Jacek n’est qu’un des éléments de cette société, et ses actes de méchanceté sont en harmonie avec l’atmosphère de la ville et de ses faubourgs aux immeubles gris, typiques des constructions de l’ère communiste. Il partagera bien un sourire avec deux écolières, mais il reviendra très vite à sa solitude et à ses contemporains aussi monolithiques que le système politique dans lequel ils évoluent. L’assassinat du chauffeur de taxi sera prémédité et executé froidement, violement, et avec bien du mal. Kieślowski montre un meurtre de sang froid, laborieux, dérangeant car réaliste. Un vrai moment de douleur pour la victime, mais aussi pour le bourreau, qui commence à paniquer et à se rendre compte de l’acte qu’il est en train de perpétrer. Ce ne sera pas un hasard si le réalisateur ne montrera ni l’enquête policière ni le procès. Trop de mots seraient prononcés, et le film cherche avant tout à prendre le spectateur aux tripes, à lui faire ressentir des émotions primaires, jamais commentées. Ainsi, montrer la mise à mort juste après le meurtre permet à Kieślowski de comparer ces deux meurtres de sang froid. Car le propos du film est résolument contre la peine de mort, qui après tout n’est elle aussi qu’un acte de barbarie et un assassinat prémédité. Cette execution, cette pendaison, se fait d’une manière brutale, alternant moments solennels mettant très mal à l’aise (la dernière cigarette au milieu des policiers silencieux, dans une salle verdâtre, mal éclairée, face à la potence) et moment d’effusions.
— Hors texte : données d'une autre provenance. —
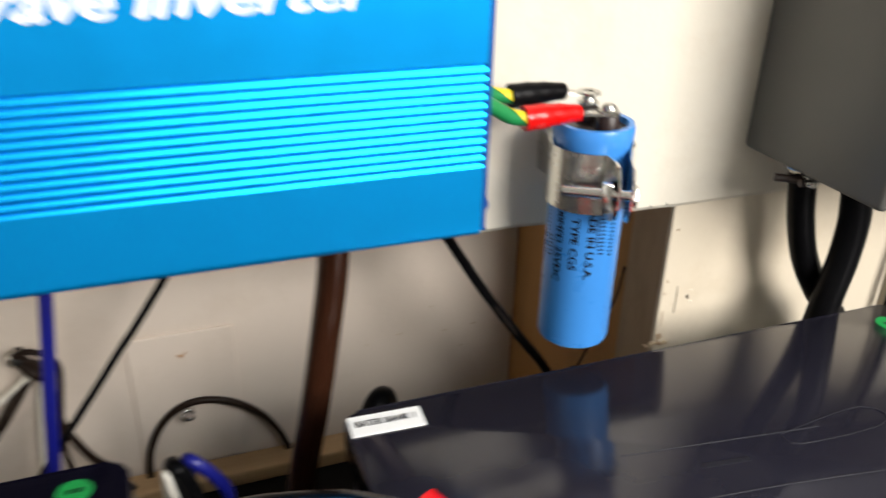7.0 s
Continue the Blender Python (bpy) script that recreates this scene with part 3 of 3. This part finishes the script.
# ---- cables at the end of the inverter ----
def power_leads():
    info = []
    loop = thing("earth_loop", (0.0006, 0.05, 0.10), "thick green earth wire with yellow stripe looping from the inverter", "wire")
    pts = [(0.0006, 0.050, 0.103), (0.025, 0.050, 0.1030), (0.048, 0.052, 0.1130), (0.0595, 0.055, 0.1290), (0.0605, 0.062, 0.150), (0.046, 0.072, 0.172), (0.044, 0.082, 0.20), (0.046, 0.090, 0.26)]
    part("sheath", tube(pts, 0.0048, 16, 8, None, info), GREEN, loop, "", True)
    part("stripe", spread(info, 2.1, 5, 0.0003, 1.1), YELLOW, loop, "yellow stripe", True)
    short = thing("earth_tail", (0.0006, 0.062, 0.12), "short green earth wire beside the red lead", "wire")
    part("sheath", tube([(0.0006, 0.058, 0.120), (0.011, 0.060, 0.129), (0.019, 0.064, 0.141), (0.027, 0.074, 0.17)], 0.0045, 14), GREEN, short, "", True)
    red_lead = thing("red_lead", (0.0006, 0.03, 0.15), "red boot and lead on the inverter terminal", "cable")
    neck = box(0.0008, 0.024, 0.021, 0.041, 0.142, 0.161, 0.004, 3)
    part("neck", neck, RED_SHADED, red_lead, "", True)
    part("boot", box(0.0255, 0.0490, 0.018, 0.042, 0.1425, 0.1592, 0.0018, 3), RED_SHADED, red_lead, "square red vinyl boot", True)
    part("sheath", tube([(0.047, 0.030, 0.150), (0.058, 0.031, 0.151), (0.072, 0.034, 0.158), (0.085, 0.038, 0.178), (0.090, 0.040, 0.215), (0.092, 0.042, 0.30)], 0.0092, 18), RED_SHADED, red_lead, "", True)
    black_lead = thing("black_lead", (0.0006, 0.03, 0.178), "black taped lead on the inverter terminal", "cable")
    part("sheath", tube([(0.0008, 0.032, 0.1705), (0.014, 0.033, 0.1715), (0.026, 0.038, 0.1765), (0.035, 0.048, 0.188), (0.040, 0.056, 0.215), (0.040, 0.06, 0.32)], lambda t: 0.0098 - 0.0015 * t, 18), RUBBER, black_lead, "", True)
    # corrugated conduit
    conduit = thing("conduit", (0.07, 0.03, 0.17), "black corrugated conduit over the leads", "conduit")
    core = smooth_path([(0.0760, 0.016, 0.1590), (0.0645, 0.0155, 0.1728), (0.0500, 0.015, 0.1858), (0.0365, 0.015, 0.1968), (0.0250, 0.015, 0.2090), (0.016, 0.016, 0.227), (0.012, 0.02, 0.28)], 14)
    bm = bmesh.new()
    rows = []
    up = None
    for i, c in enumerate(core):
        d = (core[min(i + 1, len(core) - 1)] - core[max(i - 1, 0)]).normalized()
        up = (up or d.orthogonal())
        up = (up - d * up.dot(d)).normalized()
        side = d.cross(up)
        rr = 0.0142 if i % 5 in (0, 1) else 0.0110
        rows.append([bm.verts.new(c + rr * (math.cos(math.tau * k / 20) * up + math.sin(math.tau * k / 20) * side)) for k in range(20)])
    for a, b in zip(rows, rows[1:]):
        for k in range(20):
            bm.faces.new((a[k], a[(k + 1) % 20], b[(k + 1) % 20], b[k]))
    bm.faces.new(rows[0][::-1])
    bm.faces.new(rows[-1])
    part("corrugated_tube", bm, RUBBER, conduit)


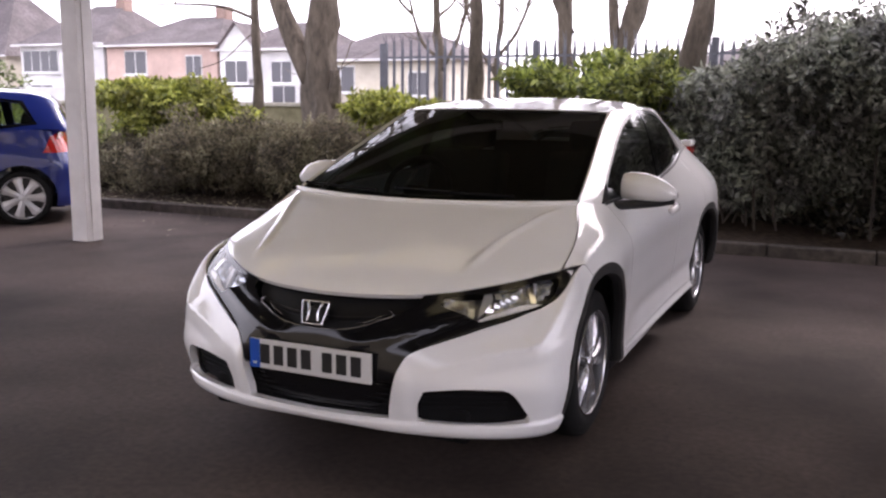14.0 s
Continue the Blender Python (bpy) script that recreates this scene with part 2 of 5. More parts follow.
# ---- building blocks ----
def mesh_object(name, verts, faces, mats, parent=None, smooth=False, slots=None):
    me = bpy.data.meshes.new(name)
    me.from_pydata([tuple(v) for v in verts], [], faces)
    for m in (mats if isinstance(mats, (list, tuple)) else [mats]):
        me.materials.append(m)
    if slots is not None:
        me.polygons.foreach_set("material_index", slots)
    me.polygons.foreach_set("use_smooth", [smooth] * len(me.polygons))
    me.update()
    ob = new(name, me)
    if parent:
        ob.parent = parent
    return ob


def part(name, bm, mat, parent=None, label="", smooth=False):
    me = bpy.data.meshes.new(name)
    bm.normal_update()
    bm.to_mesh(me)
    bm.free()
    for m in (mat if isinstance(mat, (list, tuple)) else [mat]):
        me.materials.append(m)
    me.polygons.foreach_set("use_smooth", [smooth] * len(me.polygons))
    ob = new(name, me)
    if parent:
        ob.parent = parent
    return tagged(ob, label)


def thing(name, label, category, at=(0, 0, 0), group="", kind="", turn=0):
    ob = new(name)
    ob.empty_display_size = 0.1
    ob.matrix_basis = pose(*at, 0, 0, turn)
    return tagged(ob, label, category, group, kind)


def box(bm, a, b, bevel=0.0, m=None, slot=0):
    """A box between two corners, its edges bevelled."""
    c = [(x + y) / 2 for x, y in zip(a, b)]
    d = [abs(y - x) for x, y in zip(a, b)]
    r = bmesh.ops.create_cube(bm, size=1, matrix=(m or Matrix()) @ Matrix.Translation(c) @ Matrix.Diagonal((*d, 1)))
    faces = {f for v in r["verts"] for f in v.link_faces}
    for f in faces:
        f.material_index = slot
    if bevel:
        bmesh.ops.bevel(bm, geom=list({e for v in r["verts"] for e in v.link_edges}), offset=bevel, segments=2, affect="EDGES", profile=0.6)
    return bm


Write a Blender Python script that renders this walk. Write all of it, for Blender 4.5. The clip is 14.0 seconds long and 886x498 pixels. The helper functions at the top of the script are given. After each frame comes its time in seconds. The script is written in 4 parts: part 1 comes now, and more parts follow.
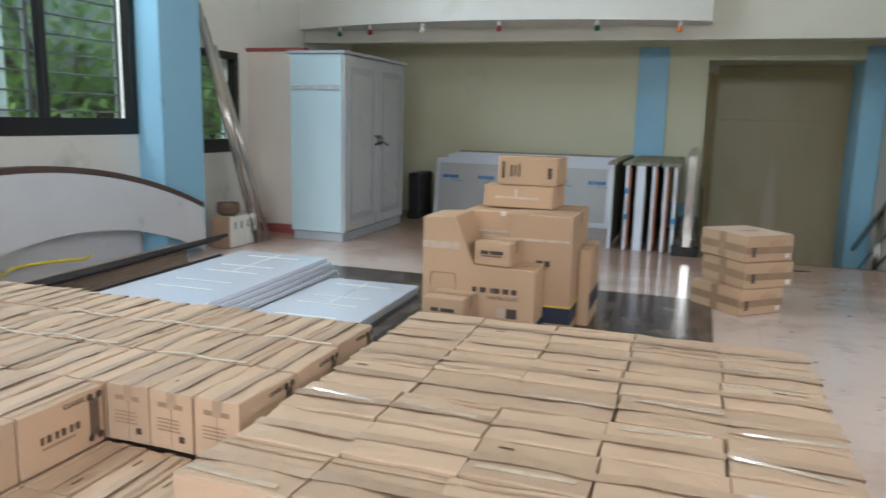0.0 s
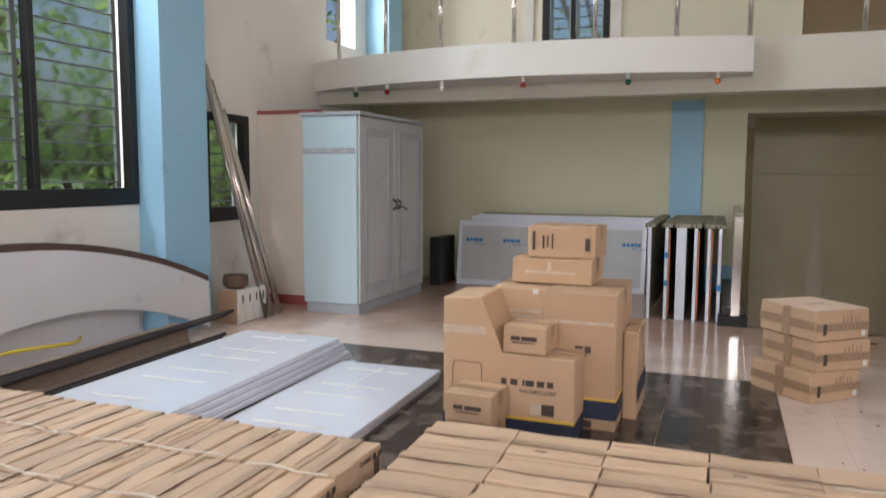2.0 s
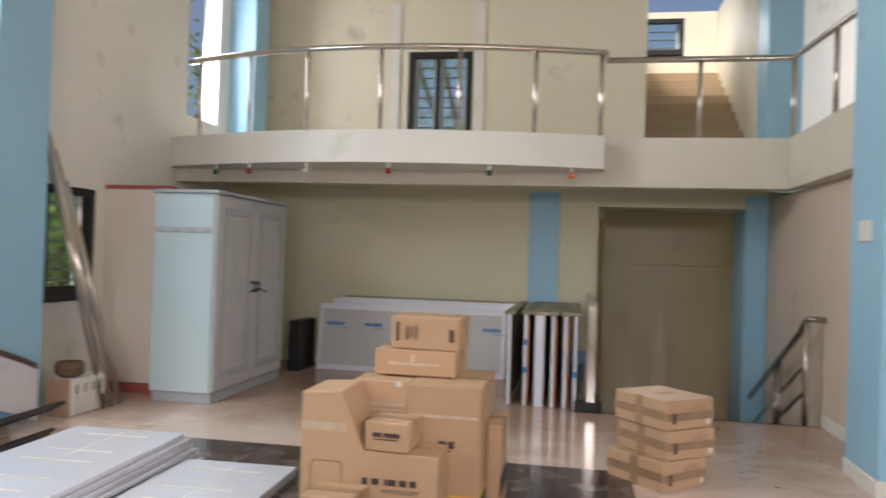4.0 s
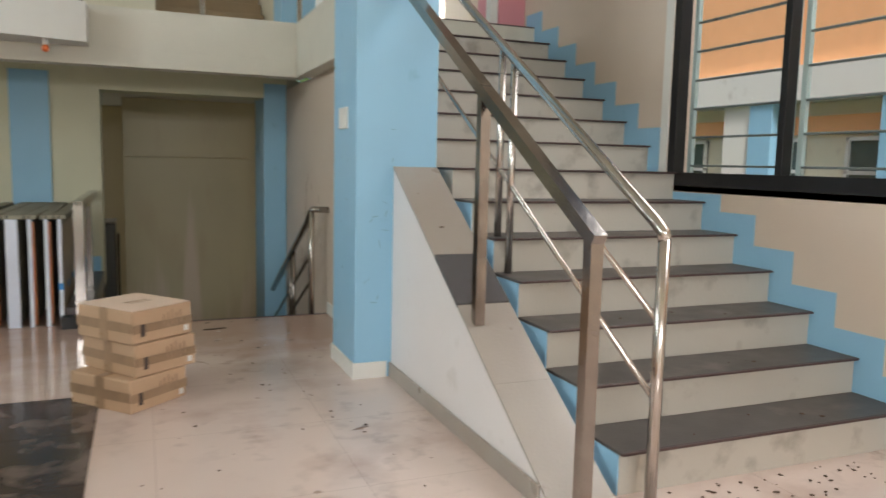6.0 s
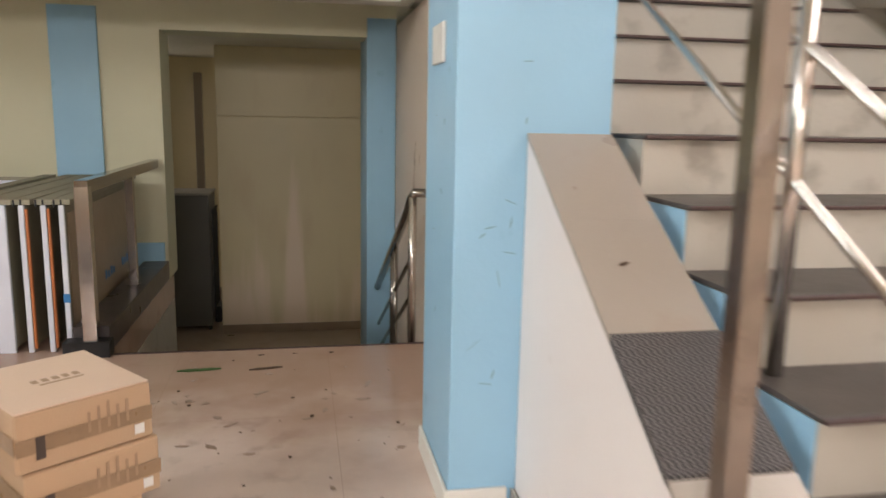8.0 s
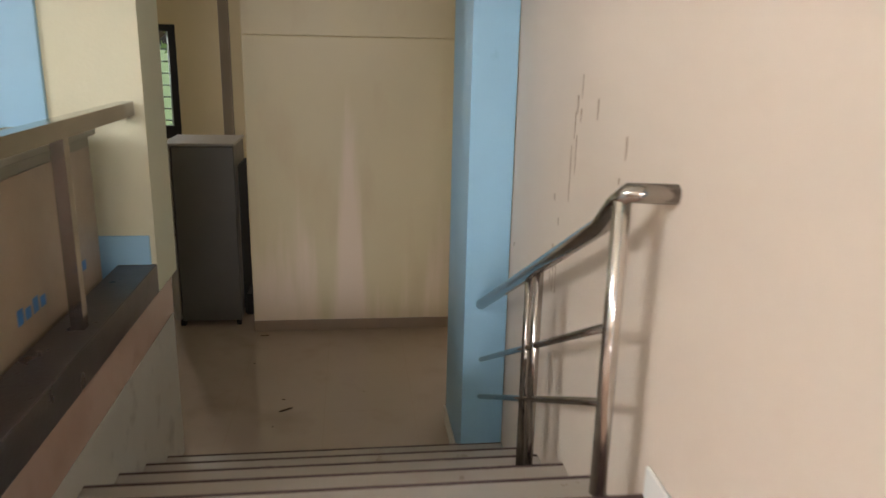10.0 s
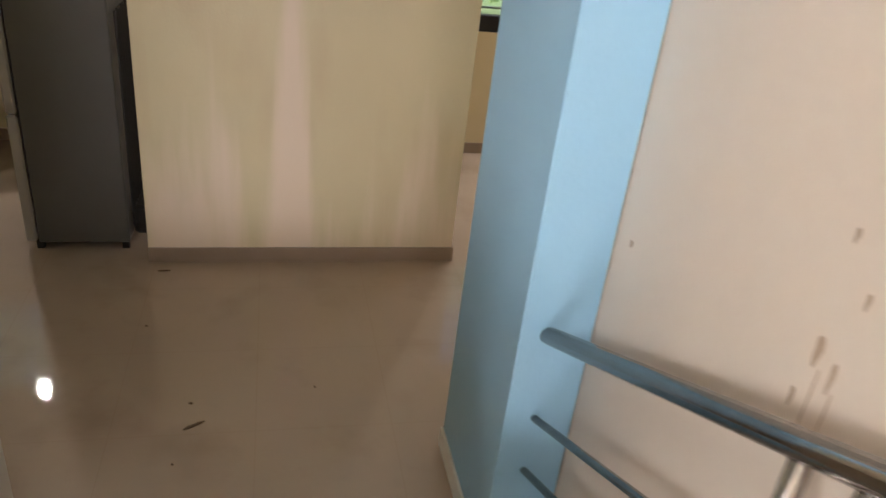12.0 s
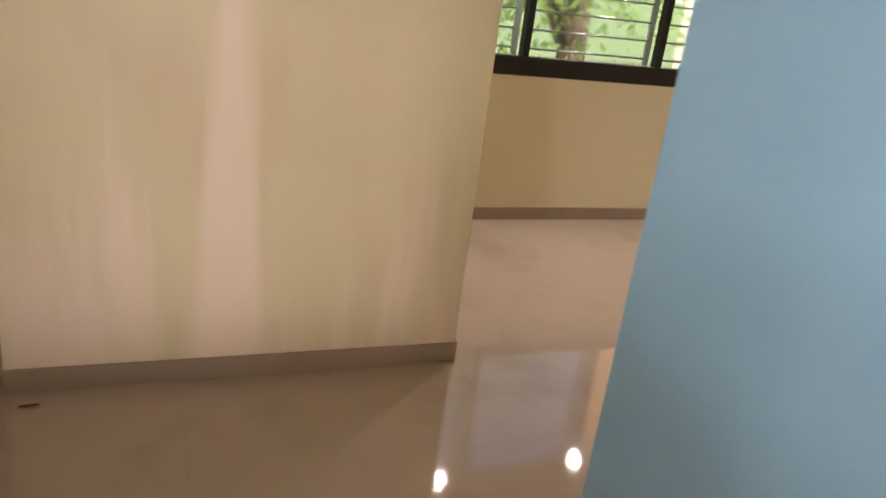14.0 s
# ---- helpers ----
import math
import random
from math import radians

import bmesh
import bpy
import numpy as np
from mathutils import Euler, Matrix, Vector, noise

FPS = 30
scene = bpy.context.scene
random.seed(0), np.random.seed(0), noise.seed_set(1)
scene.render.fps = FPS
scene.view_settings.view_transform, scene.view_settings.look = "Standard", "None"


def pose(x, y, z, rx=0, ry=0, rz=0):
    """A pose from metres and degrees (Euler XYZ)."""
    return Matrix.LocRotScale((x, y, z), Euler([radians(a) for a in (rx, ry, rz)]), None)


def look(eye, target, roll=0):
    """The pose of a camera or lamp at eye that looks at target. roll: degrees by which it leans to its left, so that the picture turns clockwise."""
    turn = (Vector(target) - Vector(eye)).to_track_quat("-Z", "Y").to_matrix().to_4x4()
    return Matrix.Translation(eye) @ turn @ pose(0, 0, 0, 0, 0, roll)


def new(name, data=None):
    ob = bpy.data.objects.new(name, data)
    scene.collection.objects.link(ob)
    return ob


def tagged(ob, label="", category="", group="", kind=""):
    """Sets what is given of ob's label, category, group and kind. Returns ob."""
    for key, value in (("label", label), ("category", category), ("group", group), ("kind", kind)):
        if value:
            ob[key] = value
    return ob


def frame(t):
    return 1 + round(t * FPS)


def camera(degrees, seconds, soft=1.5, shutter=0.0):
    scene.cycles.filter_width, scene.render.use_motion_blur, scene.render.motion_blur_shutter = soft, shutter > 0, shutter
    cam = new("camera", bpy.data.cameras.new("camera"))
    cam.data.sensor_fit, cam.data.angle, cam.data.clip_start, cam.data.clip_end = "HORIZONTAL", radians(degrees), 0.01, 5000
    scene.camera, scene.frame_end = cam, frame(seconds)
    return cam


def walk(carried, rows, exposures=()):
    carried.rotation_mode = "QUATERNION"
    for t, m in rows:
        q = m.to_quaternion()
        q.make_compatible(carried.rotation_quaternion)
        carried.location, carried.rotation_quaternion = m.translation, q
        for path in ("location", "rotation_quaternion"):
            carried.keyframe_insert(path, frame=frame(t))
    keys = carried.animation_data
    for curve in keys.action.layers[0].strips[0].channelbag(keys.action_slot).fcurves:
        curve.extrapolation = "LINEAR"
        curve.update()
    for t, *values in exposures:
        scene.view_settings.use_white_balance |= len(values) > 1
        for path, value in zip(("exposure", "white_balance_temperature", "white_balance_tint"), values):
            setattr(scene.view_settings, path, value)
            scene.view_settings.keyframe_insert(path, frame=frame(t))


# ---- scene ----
cam = camera(61.5, 14.0, shutter=0.5)
PATH = [
    (0, (0.379, 0.132, 1.22), (-0.252, 1.999, 0.875), 1.4),
    (0.5, (0.346, 0.219, 1.229), (-0.441, 2.023, 0.871), -0.2),
    (1, (0.241, 0.337, 1.25), (-0.543, 2.145, 0.905), -0.4),
    (1.5, (0.196, 0.462, 1.256), (-0.522, 2.306, 0.963), -0.5),
    (2, (0.204, 0.66, 1.269), (-0.497, 2.523, 1.072), 0.3),
    (2.2, (0.186, 0.696, 1.274), (-0.525, 2.56, 1.125), 0.8),
    (4.3, (0.168, 0.751, 1.324), (0.033, 2.746, 1.35), 1.9),
    (4.5, (0.183, 0.765, 1.323), (0.26, 2.763, 1.281), 1.0),
    (4.8, (0.25, 0.799, 1.317), (0.603, 2.764, 1.203), -1.2),
    (5, (0.325, 0.834, 1.312), (0.804, 2.767, 1.13), 0.2),
    (5.5, (0.581, 0.969, 1.316), (1.219, 2.853, 1.105), 1.2),
    (6, (0.77, 1.218, 1.306), (1.518, 3.058, 1.077), 1.3),
    (6.5, (1.027, 1.593, 1.29), (1.87, 3.387, 1.024), 1.0),
    (7, (1.25, 2.078, 1.299), (1.9, 3.945, 1.0), 2.9),
    (7.5, (1.354, 2.603, 1.33), (1.808, 4.523, 0.999), 0.3),
    (8, (1.47, 3.197, 1.319), (1.84, 5.132, 0.974), 1.1),
    (8.5, (1.447, 3.814, 1.326), (1.703, 5.757, 0.925), 1.3),
    (8.7, (1.443, 4.045, 1.336), (1.677, 5.987, 0.916), 0.8),
    (10.8, (1.378, 6.619, 1.188), (1.652, 8.49, 0.535), 2.4),
    (11, (1.408, 6.866, 1.182), (1.751, 8.71, 0.49), 1.7),
    (11.5, (1.378, 7.308, 1.183), (1.777, 9.131, 0.462), 3.9),
    (12, (1.272, 7.63, 1.141), (1.719, 9.347, 0.217), 6.8),
    (12.5, (1.185, 7.915, 1.044), (1.561, 9.716, 0.259), 5.9),
    (13, (1.214, 8.255, 0.844), (1.816, 10.034, 0.153), 3.3),
    (13.5, (1.204, 8.547, 0.679), (1.793, 10.344, 0.029), 4.7),
    (14, (1.128, 8.911, 0.554), (1.835, 10.645, -0.148), 7.3),
]
EXPOSURES = [(0.0, -0.27, 5450, 6), (1.0, -0.25, 5400, 6), (2.0, -0.24, 5950, 16), (4.5, -0.28, 6250, 17), (5.5, -0.32, 6100, 12), (6.5, -0.3, 6100, 10), (7.5, 0.0, 6400, 15),
             (8.7, 0.18, 6700, 19), (10.8, 1.3, 6150, 19), (12.0, 1.52, 6350, 22), (12.6, 1.6, 6650, 27), (13.3, 1.55, 7050, 33), (14.0, 1.72, 6850, 28)]
walk(cam, [(t, look(eye, target, roll)) for t, eye, target, roll in PATH], EXPOSURES)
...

L’avocat, dans l’affaire, devra accompagner son client jusque dans ses derniers instants, et il aura la lourde tâche d’être le dernier à converser avec lui, et d’entendre son histoire personnelle, ses drames familiaux eux aussi abjects. C’est par cette confession qu’il ne demandait depuis le début qu’à partager que Jacek retrouvera l’humanité dont la société l’avait privé. L’avocat débutant perdra bien vite l’idéalisme des lendemains qui chantent que lui avait inspiré sa nomination au barreau.
Tu ne tueras point est un film très fort, un appel aux émotions humaines, aux sentiments. Son apparence de désolation et de dépression profonde cache en réalité la sensibilité d’un réalisateur élevé à l’élaboration de documentaires sur une société en pleine stagnation, résignée. Son film ne s’attarde pas sur les considérations politiques, il reste toujours empreint de cette touche documentaire qui pousse le spectateur à interpréter lui-même ce qu’il voit avec le prisme que représente malgré tout la caméra du cinéaste, et qui il est vrai n’est franchement pas très joli à voir. Contrairement au film, qui lui est à voir absolument.